Former ACE General Counsel Ada Meloy on the dueling bills in the House and Senate intended to curb frivolous lawsuits filed by patent trolls.
The ability of our universities to continue generating important discoveries and innovations in areas such as health and technology, research that often leads to life-saving inventions such as new drugs or groundbreaking ways to cultivate arid soil in developing countries, may rest on the outcome of a legislative battle now in Congress.
Legal counsel for institutions nationwide should keep a close eye on dueling bills in the House and Senate intended to curb frivolous lawsuits filed by “patent trolls,” the colloquial term often used to refer to “patent assertion entities” (PAEs).
These PAEs acquire patents for the sole purpose of extorting payments from legitimate businesses and other end users of an invention. The trolls will claim that the businesses are infringing on some aspect of the patent they hold through uses of products a business has purchased legally and in good faith. Many retail companies, particularly smaller businesses, will settle rather than risk expensive litigation, even if they know they are being scammed.
Lawmakers are properly moving to stem the tide of patent trolls filing such frivolous claims. But in the process, a House bill, the Innovation Act (H.R. 3309), may unintentionally hamper the process of transmitting the basic research done by so many of our institutions from the university to the marketplace.
Approved by the full House last fall, H.R. 3309 is worded more broadly than what is required to crack down on trolls and their frivolous lawsuits, and actually threatens to undermine the overall patent system and diminish institutions’ capacity for sharing results of innovative research.
One of the main problems with the House bill is that it would make patent holders potentially liable for expensive court costs and attorney fees for the other side if they lose a case. In addition, the bill says that “interested parties,” such as a university whose research is connected to a disputed patent, could be brought into a case it otherwise isn’t involved with and be required to cover any legal costs the losing party cannot afford to pay.
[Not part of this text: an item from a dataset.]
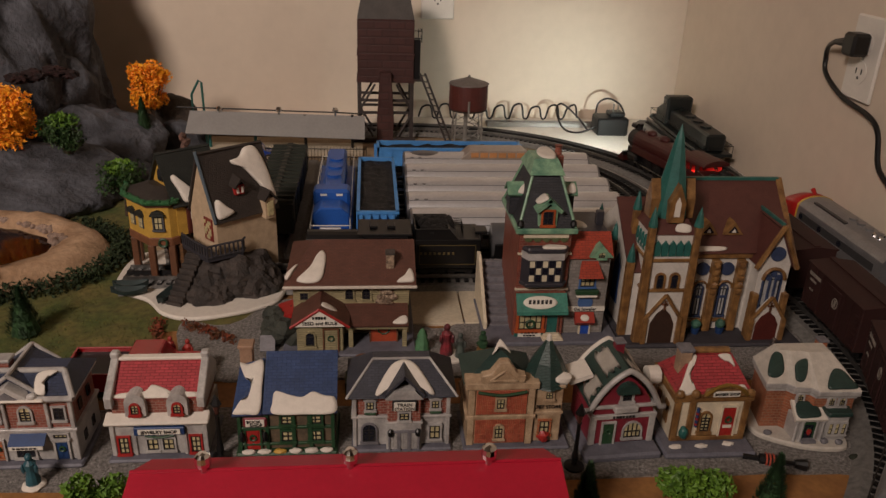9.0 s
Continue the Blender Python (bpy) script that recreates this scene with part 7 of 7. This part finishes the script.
pine(0.1755, 0.464, 0.0, 0.053, 0.0128, "small dark green pine on the front board", 1)
pine(0.3330, 0.466, 0.0, 0.054, 0.0128, "small dark green pine on the front board", 2)
pine(-0.402, 1.40, 0.055, 0.062, 0.017, "small dark green pine at the mountain foot", 3)
pine(-0.372, 0.765, 0.0026, 0.058, 0.021, "small dark green pine on the lawn", 4)
# hedge outside the pond bank
rnd = random.Random(21)
bm = bmesh.new()
for i in range(70):
    a = -2.6 + 3.5 * i / 69
    x, y = ring_at(1.60 + rnd.uniform(-0.03, 0.05), a)
    leaves(bm, (x, y, 0.012), (0.017, 0.017, 0.014), 60, 0.0032, rnd, 0.1)
solo("hedge", bm, mat("hedge_green", "2e3d1e", 0.85, 0.35, 40, 0, second="1e2a16"), "dark green hedge along the pond bank", "hedge", kind="stuff")
bm = bmesh.new()
for i in range(42):
    t = i / 41
    x, y = (-0.236 + 0.05 * t * t, 0.79 - 0.10 * t) if i % 2 else (-0.205 + 0.06 * t, 0.775 - 0.035 * t)
    leaves(bm, (x + rnd.uniform(-0.006, 0.006), y + rnd.uniform(-0.006, 0.006), 0.006), (0.006, 0.006, 0.005), 22, 0.0022, rnd, 0.1)
solo("rust_plants", bm, mat("rust_leaf", "8a3a22", 0.8, 0.35, 60, 0, second="5c3a1e"), "low rust-red plants edging the path", "plants", kind="stuff")
bm = bmesh.new()
for i in range(9000):
    x, y = rnd.uniform(-0.62, -0.16), rnd.uniform(0.64, 1.02)
    if y < 0.79 and x > -0.235 or ((x - EX) / 0.25) ** 2 + ((y - EY) / 0.155) ** 2 < 1 or x > -0.32 and y > 0.8:
        continue
    a, hh = rnd.uniform(0, 6.28), rnd.uniform(0.0012, 0.0032)
    bm.faces.new([bm.verts.new((x - 0.0006 * math.cos(a), y - 0.0006 * math.sin(a), 0.0024)), bm.verts.new((x + 0.0006 * math.cos(a), y + 0.0006 * math.sin(a), 0.0024)), bm.verts.new((x + rnd.uniform(-0.001, 0.001), y + rnd.uniform(-0.001, 0.001), 0.0026 + hh))])
solo("grass", bm, mat("grass_blades", "56602a", 0.9, 0.35, 18, 0, second="6e6234"), "short green and straw model grass", "grass", kind="stuff")
bm = bmesh.new()
for i in range(1500):
    x, y = rnd.uniform(-0.4, 0.49), rnd.uniform(0.512, 0.545) if i % 2 else rnd.uniform(0.665, 0.77)
    if i % 2 == 0 and x < -0.17:
        continue
    r = rnd.uniform(0.0007, 0.0015)
    v = [bm.verts.new((x + r * a, y + r * b, 0.003 + r * c)) for a, b, c in ((1, 0, 0), (-0.5, 0.8, 0), (-0.6, -0.8, 0), (0, 0, 1.1))]
    for q in ((0, 1, 3), (1, 2, 3), (2, 0, 3)):
        bm.faces.new([v[k] for k in q])
solo("loose_gravel", bm, mat("pebble_grey", "b0aba6", 0.9, 0.5, 300, 0, second="6a6664"), "loose grey gravel grains", "gravel", kind="stuff")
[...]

It is important to remember that universities conduct about 60 percent of the basic research done in this country, much of it using federal funds. And because universities make discoveries but not commercial products, they must be able to transfer inventions resulting from their research to the commercial sector for development and use in society. That is why patents play such a key role in what we call university technology transfer.
But because universities typically don’t have large litigation budgets, these provisions could make them think twice before risking getting involved in a lawsuit—and fear the consequences of being dragged into one not of their own making. It also could hinder many investors and companies from commercializing the innovations created by research institutions. That threatens the very essence of how research universities contribute intellectual capital to spur both valuable creations and the entire U.S. economy to new heights.
Fortunately, a bipartisan Senate bill (S 1720) addresses the need to crack down on patent trolls without actually making it more difficult for patent holders to defend their rights, as the House bill does. However, the Senate Judiciary Committee has yet to approve the bill and move it forward. One point of contention is how to ensure that court fees are assigned to the losing party in a patent troll lawsuit in a reasonable manner that doesn’t discourage potential plaintiffs from even attempting to pursue a case. (There also are alternative Senate measures, some of which have the same flaws as the House bill.)
In a statement in December, ACE and five other higher education associations noted our support for S 1720 and the problems identified with the House measure, saying that, “It is critical that legislation addressing patent litigation balance the value of protection from abusive litigation practices against the need to preserve the strength of patents to foster innovation.”
The challenge for our universities is to demonstrate to policy makers and legislators why it is so crucial to craft legislation that targets the practices of patent trolls but doesn’t derail the ability of our institutions and other legitimate patent holders to fairly enforce their patent rights. They must not pass a bill that devastates what has been for decades a successful and thriving system of experimentation and innovation in this country.